DATA LINES:

• • • •

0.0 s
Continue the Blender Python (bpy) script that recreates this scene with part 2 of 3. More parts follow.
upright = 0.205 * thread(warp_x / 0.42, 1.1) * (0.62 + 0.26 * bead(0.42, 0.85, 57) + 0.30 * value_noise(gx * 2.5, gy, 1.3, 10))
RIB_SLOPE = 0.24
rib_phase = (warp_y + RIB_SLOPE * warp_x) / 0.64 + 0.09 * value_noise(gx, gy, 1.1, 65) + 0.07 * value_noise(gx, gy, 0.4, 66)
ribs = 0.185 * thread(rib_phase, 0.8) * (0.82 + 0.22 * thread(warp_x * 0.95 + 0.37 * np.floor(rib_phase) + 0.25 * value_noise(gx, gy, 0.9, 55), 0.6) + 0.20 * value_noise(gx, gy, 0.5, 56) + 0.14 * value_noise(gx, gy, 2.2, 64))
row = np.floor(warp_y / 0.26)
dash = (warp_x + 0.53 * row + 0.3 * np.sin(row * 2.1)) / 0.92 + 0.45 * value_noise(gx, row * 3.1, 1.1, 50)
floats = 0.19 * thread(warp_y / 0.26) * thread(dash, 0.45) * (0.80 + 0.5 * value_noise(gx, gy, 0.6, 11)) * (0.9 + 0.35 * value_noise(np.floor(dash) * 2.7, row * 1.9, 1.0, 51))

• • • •

WRITTEN EXERCISE:
Find the line that contains "Continue the Blender" in the listing above. Retype it and every line after it up to the last, exactly, and nothing else.

CORRECT RESPONSE:
Continue the Blender Python (bpy) script that recreates this scene with part 2 of 3. More parts follow.
upright = 0.205 * thread(warp_x / 0.42, 1.1) * (0.62 + 0.26 * bead(0.42, 0.85, 57) + 0.30 * value_noise(gx * 2.5, gy, 1.3, 10))
RIB_SLOPE = 0.24
rib_phase = (warp_y + RIB_SLOPE * warp_x) / 0.64 + 0.09 * value_noise(gx, gy, 1.1, 65) + 0.07 * value_noise(gx, gy, 0.4, 66)
ribs = 0.185 * thread(rib_phase, 0.8) * (0.82 + 0.22 * thread(warp_x * 0.95 + 0.37 * np.floor(rib_phase) + 0.25 * value_noise(gx, gy, 0.9, 55), 0.6) + 0.20 * value_noise(gx, gy, 0.5, 56) + 0.14 * value_noise(gx, gy, 2.2, 64))
row = np.floor(warp_y / 0.26)
dash = (warp_x + 0.53 * row + 0.3 * np.sin(row * 2.1)) / 0.92 + 0.45 * value_noise(gx, row * 3.1, 1.1, 50)
floats = 0.19 * thread(warp_y / 0.26) * thread(dash, 0.45) * (0.80 + 0.5 * value_noise(gx, gy, 0.6, 11)) * (0.9 + 0.35 * value_noise(np.floor(dash) * 2.7, row * 1.9, 1.0, 51))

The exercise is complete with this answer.